■ Data lines:
######

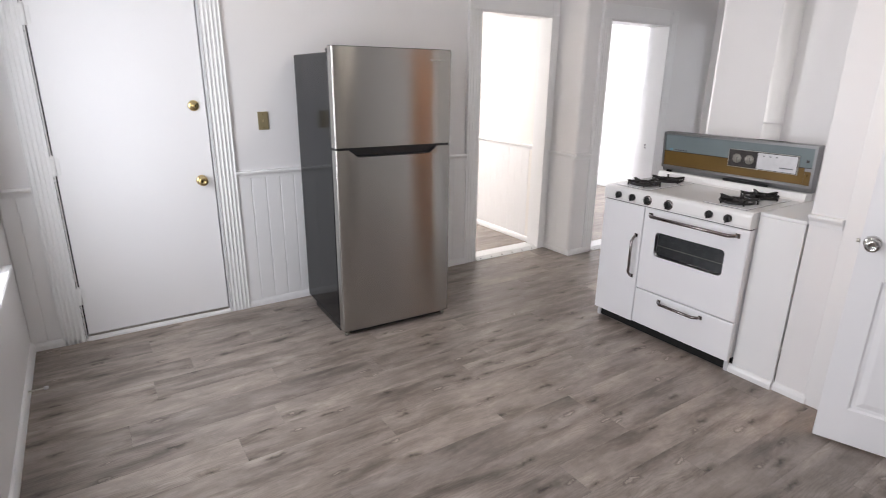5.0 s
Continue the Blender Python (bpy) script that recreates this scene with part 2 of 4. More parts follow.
# ---- mesh helpers ----
def box(bm, lo, hi, bevel=0.0, seg=1):
    """A box between two corners, with bevelled edges; bevelled in a bmesh of its own."""
    t = bmesh.new()
    bmesh.ops.create_cube(t, size=1)
    for v in t.verts:
        v.co = [lo[i] + (v.co[i] + 0.5) * (hi[i] - lo[i]) for i in range(3)]
    if bevel:
        bmesh.ops.bevel(t, geom=t.edges[:], offset=bevel, segments=seg, profile=0.6, affect="EDGES")
    pour(bm, t)


def pour(bm, t, m=None):
    """Adds bmesh t, moved by m, to bm."""
    if m is not None:
        bmesh.ops.transform(t, matrix=m, verts=t.verts)
    t.verts.index_update()
    vs = [bm.verts.new(v.co) for v in t.verts]
    for f in t.faces:
        g = bm.faces.new([vs[v.index] for v in f.verts])
        g.smooth = f.smooth
    t.free()


def prism(bm, pts, z0, z1, axis="z", bevel=0.0, seg=2):
    """A polygon drawn in the plane across an axis and drawn out along it from z0 to z1."""
    t = bmesh.new()
    put = {"z": lambda a, b, c: (a, b, c), "y": lambda a, b, c: (a, c, b), "x": lambda a, b, c: (c, a, b)}[axis]
    lo = [t.verts.new(put(a, b, z0)) for a, b in pts]
    hi = [t.verts.new(put(a, b, z1)) for a, b in pts]
    n = len(pts)
    t.faces.new(lo), t.faces.new(hi)
    for i in range(n):
        t.faces.new((lo[i], lo[(i + 1) % n], hi[(i + 1) % n], hi[i]))
    bmesh.ops.recalc_face_normals(t, faces=t.faces)
    if bevel:
        bmesh.ops.bevel(t, geom=t.edges[:], offset=bevel, segments=seg, profile=0.6, affect="EDGES")
    pour(bm, t)


def lathe(bm, profile, m, n=32, smooth=True):
    """A turned shape: profile of (radius, height) about the local z axis, placed by m."""
    t = bmesh.new()
    rings = []
    for r, h in profile:
        if r < 1e-6:
            rings.append([t.verts.new((0, 0, h))])
        else:
            rings.append([t.verts.new((r * math.cos(2 * math.pi * i / n), r * math.sin(2 * math.pi * i / n), h)) for i in range(n)])
    for a, b in zip(rings, rings[1:]):
        for i in range(n):
            j = (i + 1) % n
            vs = [a[0]] if len(a) == 1 else [a[i], a[j]]
            vs += [b[0]] if len(b) == 1 else [b[j], b[i]]
            if len(vs) > 2:
                t.faces.new(vs).smooth = smooth
    bmesh.ops.recalc_face_normals(t, faces=t.faces)
    pour(bm, t, m)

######

■ Do this:
Images should not appear in the copy; retype the listing above exactly.

■ Final result:
5.0 s
Continue the Blender Python (bpy) script that recreates this scene with part 2 of 4. More parts follow.
# ---- mesh helpers ----
def box(bm, lo, hi, bevel=0.0, seg=1):
    """A box between two corners, with bevelled edges; bevelled in a bmesh of its own."""
    t = bmesh.new()
    bmesh.ops.create_cube(t, size=1)
    for v in t.verts:
        v.co = [lo[i] + (v.co[i] + 0.5) * (hi[i] - lo[i]) for i in range(3)]
    if bevel:
        bmesh.ops.bevel(t, geom=t.edges[:], offset=bevel, segments=seg, profile=0.6, affect="EDGES")
    pour(bm, t)


def pour(bm, t, m=None):
    """Adds bmesh t, moved by m, to bm."""
    if m is not None:
        bmesh.ops.transform(t, matrix=m, verts=t.verts)
    t.verts.index_update()
    vs = [bm.verts.new(v.co) for v in t.verts]
    for f in t.faces:
        g = bm.faces.new([vs[v.index] for v in f.verts])
        g.smooth = f.smooth
    t.free()


def prism(bm, pts, z0, z1, axis="z", bevel=0.0, seg=2):
    """A polygon drawn in the plane across an axis and drawn out along it from z0 to z1."""
    t = bmesh.new()
    put = {"z": lambda a, b, c: (a, b, c), "y": lambda a, b, c: (a, c, b), "x": lambda a, b, c: (c, a, b)}[axis]
    lo = [t.verts.new(put(a, b, z0)) for a, b in pts]
    hi = [t.verts.new(put(a, b, z1)) for a, b in pts]
    n = len(pts)
    t.faces.new(lo), t.faces.new(hi)
    for i in range(n):
        t.faces.new((lo[i], lo[(i + 1) % n], hi[(i + 1) % n], hi[i]))
    bmesh.ops.recalc_face_normals(t, faces=t.faces)
    if bevel:
        bmesh.ops.bevel(t, geom=t.edges[:], offset=bevel, segments=seg, profile=0.6, affect="EDGES")
    pour(bm, t)


def lathe(bm, profile, m, n=32, smooth=True):
    """A turned shape: profile of (radius, height) about the local z axis, placed by m."""
    t = bmesh.new()
    rings = []
    for r, h in profile:
        if r < 1e-6:
            rings.append([t.verts.new((0, 0, h))])
        else:
            rings.append([t.verts.new((r * math.cos(2 * math.pi * i / n), r * math.sin(2 * math.pi * i / n), h)) for i in range(n)])
    for a, b in zip(rings, rings[1:]):
        for i in range(n):
            j = (i + 1) % n
            vs = [a[0]] if len(a) == 1 else [a[i], a[j]]
            vs += [b[0]] if len(b) == 1 else [b[j], b[i]]
            if len(vs) > 2:
                t.faces.new(vs).smooth = smooth
    bmesh.ops.recalc_face_normals(t, faces=t.faces)
    pour(bm, t, m)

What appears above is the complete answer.